In this case the facts are rather extreme:
After Martin Smith failed to timely file his 2001 tax forms, the IRS prepared a Substitute for Return or “SFR” based on information it gathered from third parties. In March 2006, the IRS mailed Smith a notice of deficiency. Smith did not challenge the notice of deficiency within the allotted 90 days and the IRS assessed a deficiency against him of $70,662. Three years later, in May 2009, Smith filed a Form 1040 for the year 2001 on which he wrote “original return to replace SFR.” On this late-filed form, Smith reported a higher income than the one the IRS calculated in its assessment, thereby increasing his tax liability. The IRS added the additional arrearage to its assessment.

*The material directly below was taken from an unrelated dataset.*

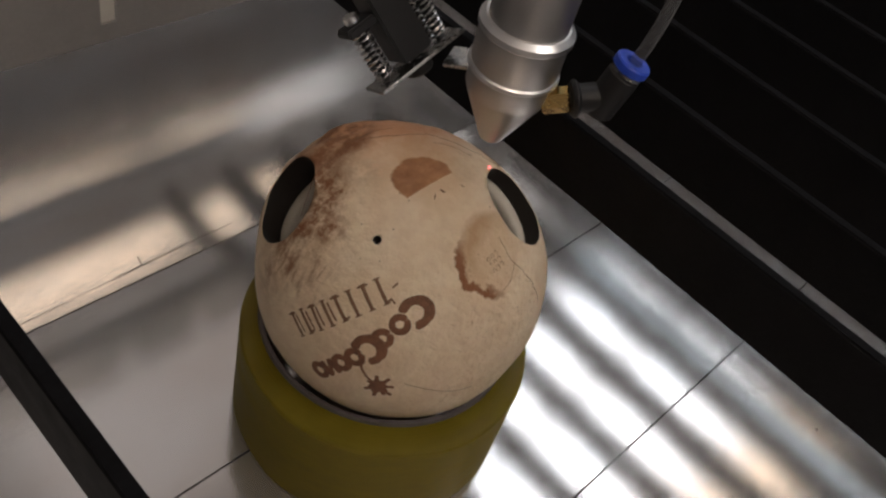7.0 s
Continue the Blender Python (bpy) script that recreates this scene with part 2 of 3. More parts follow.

The taxpayer eventually filed bankruptcy and sought to have this debt discharged as part of that bankruptcy. The IRS objected to that, holding that he did not meet the qualifications to have a tax debt discharged in bankruptcy.
The Ninth Circuit outlined the law that had previously been applied to decide if a tax debt was dischargable in bankruptcy and the revision Congress made to the law after that date:
The bankruptcy code exempts from discharge “any . . . debt for a tax . . . with respect to which a return, or equivalent report or notice, if required . . . was not filed or given.” 11 U.S.C. § 523(a)(1)(B)(i). In In re Hatton, we adopted the Tax Court's widely-accepted definition of “return.” 220 F.3d at 1060 (internal citation omitted). There, we stated that “[i]n order for a document to qualify as a [tax] return: (1) it must purport to be a return; (2) it must be executed under penalty of perjury; (3) it must contain sufficient data to allow calculation of tax; and (4) it must represent an honest and reasonable attempt to satisfy the requirements of the tax law.” Id. at 1060-61 (internal citation and quotation marks omitted).
When we decided Hatton, the bankruptcy code did not define “return,” id. at 1060, but Congress amended the bankruptcy code in 2005 and it added a definition. In pertinent part, the amendment reads:
For purposes of this subsection, the term "return" means a return that satisfies the requirements of applicable nonbankruptcy law (including applicable filing requirements).
11 U.S.C. § 523(a).
The parties in this case agreed that the basic tests set out in Hatton still would generally apply after the revision. The key question was whether this met the fourth requirement—was it an honest and reasonable attempt to satisfy the requirements of the tax law?
The Ninth Circuit explained the facts that caused it to hold that the taxpayer in Hatton failed to meet that criteria:
The taxpayer in Hatton failed to file a tax return and the IRS computed and assessed his tax liability by creating an SFR. Hatton, 220 F.3d at 1059. Throughout the process, the IRS sent numerous notices to Hatton, but it received no responses. Id. Hatton finally met with the IRS more than seven years after the original return was due and more than four years after the IRS assessed a deficiency. Id. He did not dispute his liability and the IRS agreed to a $200-a-month payment plan. Id. We held that Hatton’s “belated acceptance of responsibility” was not an honest and reasonable attempt to comply with the tax code. Id. At 1061.
Smith pointed out that, unlike Hatton, he had actually filed a return and argued that the inquiry should be limited solely to what was reported on the return he had prepared and filed.
The Ninth Circuit disagreed with that view:
Hatton focused the "honest and reasonable" inquiry on the honesty and reasonableness of the taxpayer's conduct, not on any deficiency in the documents' form or content. See Hatton, 220 F.3d at 1061 ("Hatton made every attempt to avoid paying his taxes until the IRS left him with no other choice.").
The Court now turned to Smith’s overall conduct and, not surprisingly, this did not go well for him:
Here, Smith failed to make a tax filing until seven years after his return was due and three years after the IRS went to the trouble of calculating a deficiency and issuing an assessment. Under these circumstances, Smith's "belated acceptance of responsibility" was not a reasonable attempt to comply with the tax code.
But the Ninth Circuit did not go on to decide if a late filed return never could meet this test, as some sister circuits had held, noting: “[w]e need not decide the close question of whether any post-assessment filing could be "honest and reasonable" because these are not close facts; the IRS communicated with Smith for years before assessing a deficiency, and Smith waited several more years before responding to the IRS or reporting his 2001 financial information.”
So, for now, there would still be a possibility that a late filed return could be found open to discharge in the Ninth Circuit—but the facts would have to be significantly better than those found in this case.